Der österreichische Zitruspflanzen-Züchter Michael Ceron ist so ein Spezialist, dessen Kenntnisse über die Sortenvielfalt Köche nutzen. Rund 280 Sorten aus aller Welt gedeihen in seinen Gewächshäusern in Faak am See in Österreich - nicht jede ist jederzeit verfügbar. Am anderen Ende der Welt, in Tasmanien, ist es der Farmer Tony Scherer, der mit seinen Kunden Pläne für das Jahr erarbeitet, wann was fertig zu sein habe. Sein Hauptprodukt: Die vermeintlich banale Zutat Knoblauch. In Berlin wartet wiederum Koch Sebastian Frank auf ein Signal seines Gemüsebauern, wann die Sellerieknollen jene Größe haben, die er benötigt, um sie in einem mehrjährigen Prozess in einem Salzmantel zu kleinen unansehnlichen Bällen verschrumpeln zu lassen. Die derart ausgedörrte Knolle hobelt er fein als Würze über Gerichte.

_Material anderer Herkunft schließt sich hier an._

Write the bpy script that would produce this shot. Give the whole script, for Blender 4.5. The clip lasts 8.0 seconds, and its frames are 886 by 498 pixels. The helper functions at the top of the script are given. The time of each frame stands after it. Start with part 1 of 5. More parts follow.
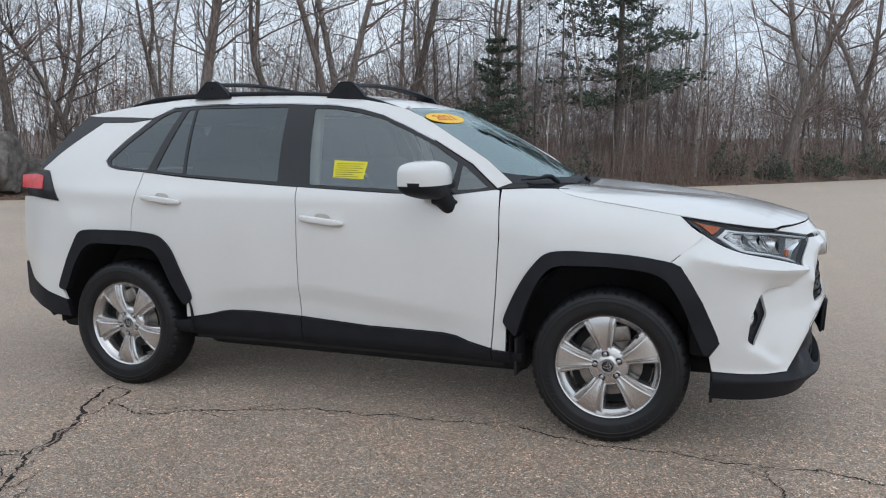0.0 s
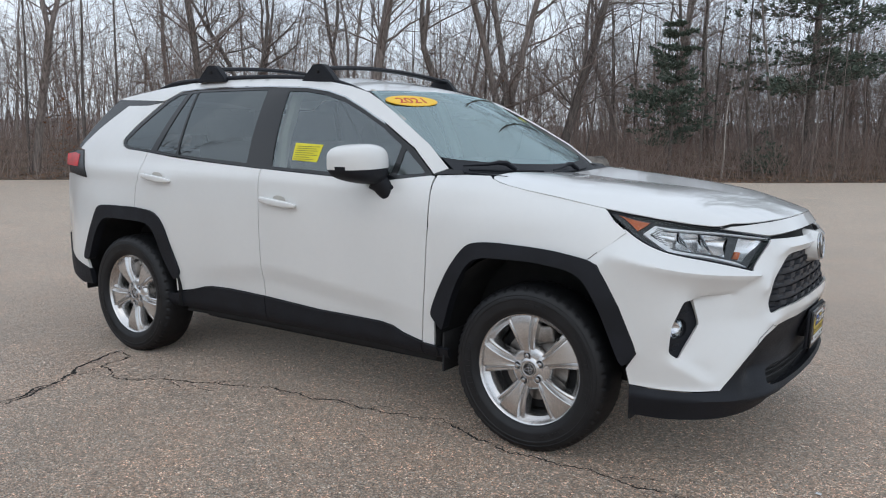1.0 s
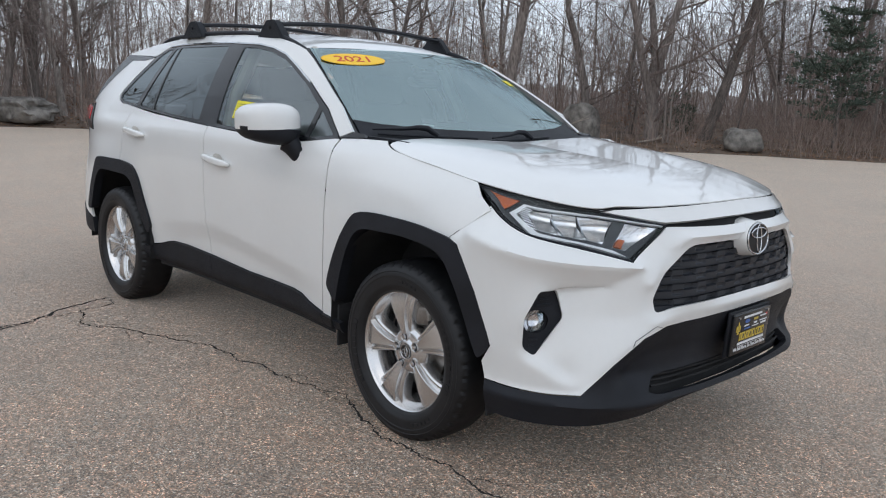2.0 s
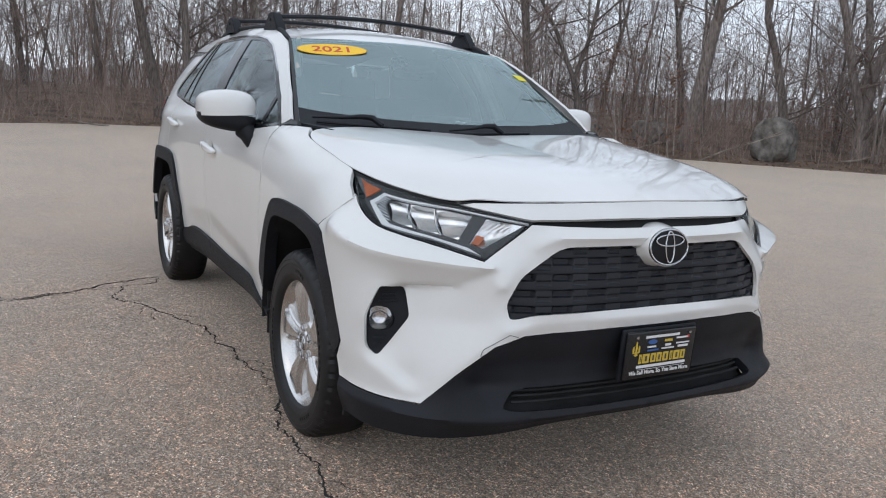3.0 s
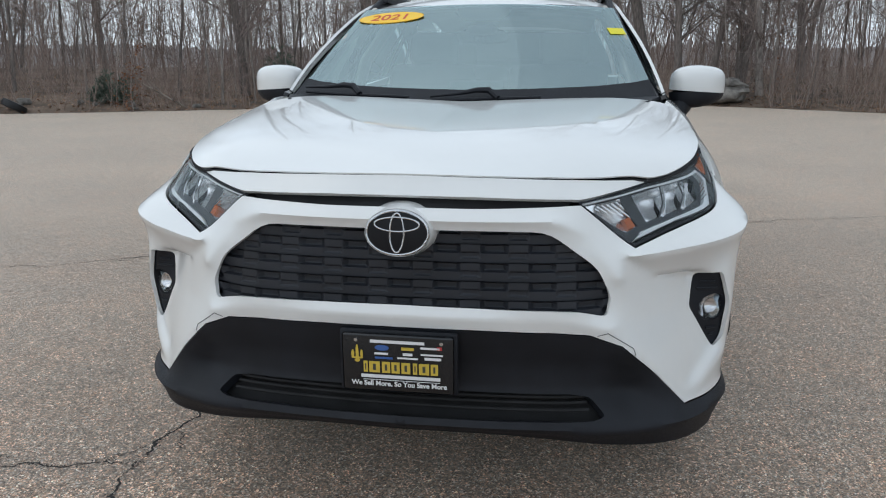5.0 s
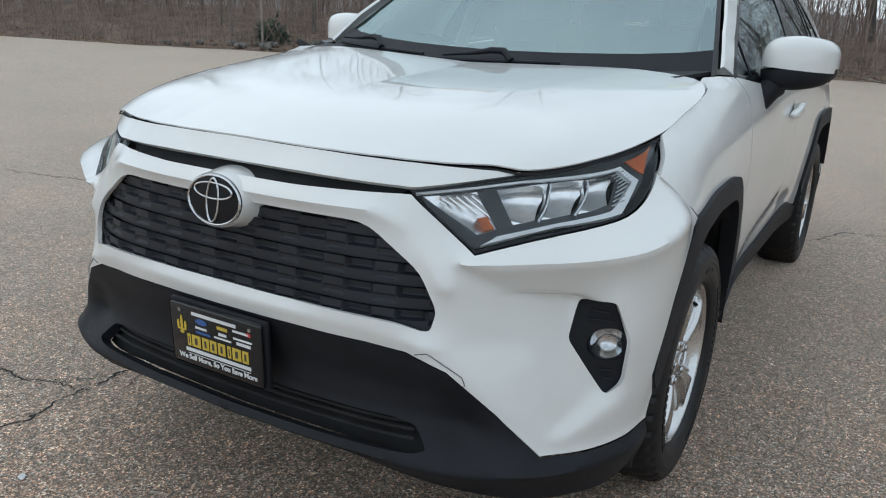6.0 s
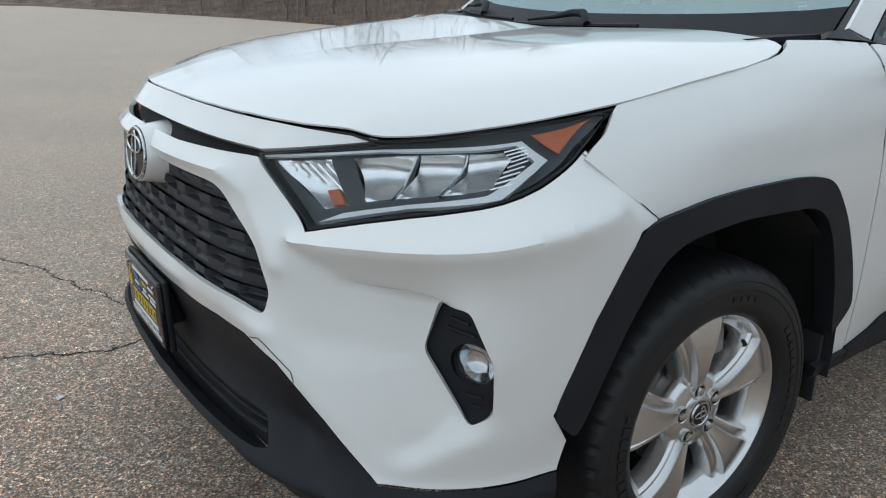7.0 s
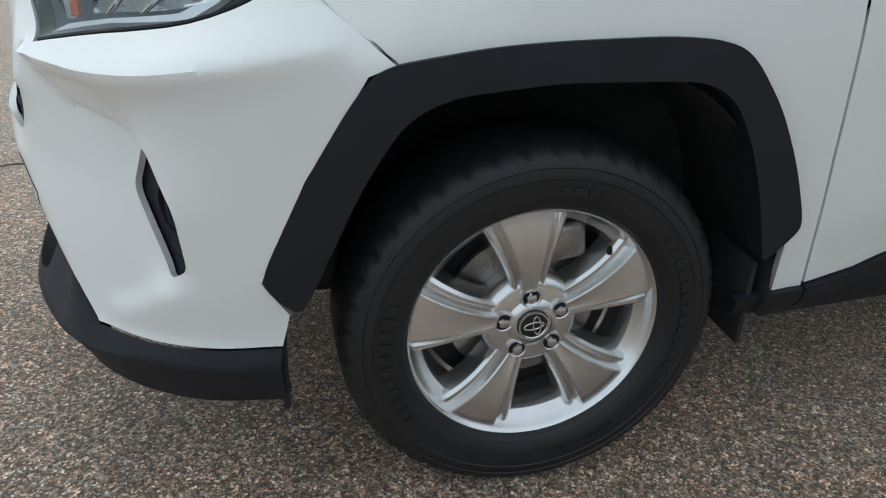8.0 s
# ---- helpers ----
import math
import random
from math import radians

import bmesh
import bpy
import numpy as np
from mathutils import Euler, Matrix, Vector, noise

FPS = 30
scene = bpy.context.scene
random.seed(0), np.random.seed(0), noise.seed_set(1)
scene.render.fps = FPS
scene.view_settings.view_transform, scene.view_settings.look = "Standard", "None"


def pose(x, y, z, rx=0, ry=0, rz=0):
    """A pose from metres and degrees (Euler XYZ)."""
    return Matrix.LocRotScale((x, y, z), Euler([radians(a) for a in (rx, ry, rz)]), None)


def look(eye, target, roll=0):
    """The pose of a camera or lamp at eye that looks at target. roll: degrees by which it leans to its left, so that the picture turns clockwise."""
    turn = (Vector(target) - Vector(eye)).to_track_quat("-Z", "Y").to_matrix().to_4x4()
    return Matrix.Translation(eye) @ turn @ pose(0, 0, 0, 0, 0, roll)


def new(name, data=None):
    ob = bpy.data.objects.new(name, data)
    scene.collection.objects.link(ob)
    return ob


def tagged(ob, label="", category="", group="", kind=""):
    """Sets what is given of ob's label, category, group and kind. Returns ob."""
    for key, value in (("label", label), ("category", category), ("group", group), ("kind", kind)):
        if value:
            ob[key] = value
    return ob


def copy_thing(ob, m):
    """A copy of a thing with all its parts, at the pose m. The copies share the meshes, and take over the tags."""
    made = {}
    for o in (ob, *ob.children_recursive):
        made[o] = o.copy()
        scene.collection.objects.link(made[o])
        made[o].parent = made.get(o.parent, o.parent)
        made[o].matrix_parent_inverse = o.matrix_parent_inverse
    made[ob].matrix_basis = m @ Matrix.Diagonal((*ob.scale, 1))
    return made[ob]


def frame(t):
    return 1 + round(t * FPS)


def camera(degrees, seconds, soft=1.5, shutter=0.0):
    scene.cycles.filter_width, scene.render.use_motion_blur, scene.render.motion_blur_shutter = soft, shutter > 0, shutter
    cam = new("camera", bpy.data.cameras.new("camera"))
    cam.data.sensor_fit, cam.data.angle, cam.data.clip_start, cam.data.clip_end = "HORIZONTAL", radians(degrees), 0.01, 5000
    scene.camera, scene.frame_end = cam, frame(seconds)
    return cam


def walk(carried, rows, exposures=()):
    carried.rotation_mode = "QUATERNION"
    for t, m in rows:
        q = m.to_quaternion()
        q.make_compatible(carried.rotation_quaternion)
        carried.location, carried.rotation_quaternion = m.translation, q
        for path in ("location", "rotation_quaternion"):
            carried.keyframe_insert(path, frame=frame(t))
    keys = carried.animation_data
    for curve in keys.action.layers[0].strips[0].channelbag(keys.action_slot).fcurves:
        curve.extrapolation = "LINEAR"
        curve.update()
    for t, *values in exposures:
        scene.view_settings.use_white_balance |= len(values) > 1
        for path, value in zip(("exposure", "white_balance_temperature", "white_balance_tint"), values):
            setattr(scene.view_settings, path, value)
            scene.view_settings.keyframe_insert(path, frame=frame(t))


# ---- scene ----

Geschichten wie diese, bei der die Idee des Kochs auf die Flexibilität des Bauern, Züchters oder Fischers trifft, sind der Trend einer Spitzenküche, die den Koch als Star in den Mittelpunkt stellt. Denn - wie Jahrhundertkoch Eckart Witzigmann nicht müde wird zu wiederholen - das Produkt ist der Star. Und heißt manchmal Rosi.